The next song is probably one of the most epic songs that Muse have ever made. With heavy riffs, pounding drums, chanting choirs, ‘Survival’ has the grandeur of a Matt Bellamy riding a horse on fire through Mount Everest while playing guitar. Starting off with a fairly Freddie Mercury-style piano intro, the song literally explodes a minute in. It’s a song that deserves to be played in a stadium, with flames and an incredible light show, which is exactly what Muse did when they played it at the closing ceremony of the Olympics. It’s intentionally bombastic, ridiculous and over-the-top, just for the hell of it. A fantastic song.
Silence after the madness, we hear the heartbeat of Matt’s unborn child introduce Muse’s answer to Eurovision. ‘Follow Me’ is a song that wouldn’t be out of place in a modern nightclub. This song was mastered by Nero, which makes sense, as the chorus sounds exactly like Nero themselves.
Muse travel back about 10 years to ‘Animals’. It sounds like a jam that they’d play in between gigs from their Origin of Symmetry tour. Some nice blues work compliments the complex drumming and busy bass grooves. It sounds like a bit of a filler, but is a good song on it’s on. Quite forgettable however, in my opinion. ‘Big Freeze’ sees Muse perform as the world’s biggest U2 tribute band, as Matt finds the delay pedal and even does a solo. Another rather uncomplicated, and fairly forgettable song, unfortunately.
The bassist, Chris Wolstenholme, decides he wants to take up vocal duties, and sings in his own song, ‘Save Me’. It’s a very nice, calm, mellow affair. His soothing voice is a queer difference than Matt’s falsettos. The verses are very chilled out, and Matt even breaks into some Pink Floyd-style guitar work. Chris stays on the microphone for ‘Liquid state’, with a more gritty metal sound. His voice works well with more guitar-based music but sounds like Chester Bennington, singer of Linkin Park, a lot. Muse are definitely onto something here, it’s a wonder why Chris didn’t do lead vocals sooner.
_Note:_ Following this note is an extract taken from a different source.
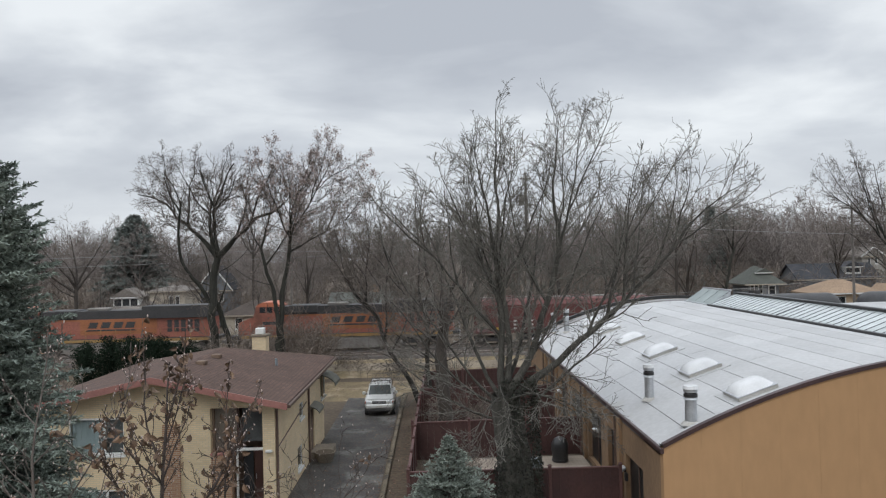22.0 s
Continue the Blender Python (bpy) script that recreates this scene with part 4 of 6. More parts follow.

And so we come to the last two songs with the prefix ‘The 2nd Law’. ‘Unsustainable’ is synonymous with most Muse fans, as it was the first piece they ever heard from this album and boy did it cause a stir. The epic orchestral build up gives goosebumps, and builds up to the sound of a news reporters voice talking about therodynamics. She turns into a robot for the words ‘Unsustainable’ and the band break into unknown territory. Rock dubstep. Yes. Dubstep. Then the orchestra gets involved as well before it breaks into a second helping of rock dubstep. Still can’t believe I’m saying that on a Muse review. ‘Isolated System’, ends the album on a trance-y note. It kind of fades away into nothingness. I was expecting a big ending or something but just sort of fizzles out, and I found it a bit of a weak point to end a Muse album. It’s a good song, but I expected something more.
‘The 2nd Law’ is a mix-tape of the past 40 years of music, all integrated into one album, composed by three men from Devon, who have scaled the music industry heights to become one of the biggest bands in the world. However, the more popular they get the more divided their fan base becomes. You only need to look at the YouTube comments ‘Unsustainable’ to see that.
To follow up on their success, they chose to be as different, as bombastic and as diverse as they possibly could. Yes, ‘The 2nd Law’, is a complete different change in direction to ‘The Resistance’. It’s also different from ‘Knights of Cydonia’, ‘Absolution’, ‘Origin of Symmetry’...you get the idea. It’s light years away from the days of ‘Showbiz’, and sometimes I think Muse are light years away from what they could’ve been had they stayed with the sound they had on ‘Absolution’. ‘The 2nd Law’ is a good album with some great moments that are bound to raise eyebrows, and ultimately we will see some live staples such as ‘Supremacy’ and ‘Panic Station’ being played in future shows, but it’s not their best album by a long shot.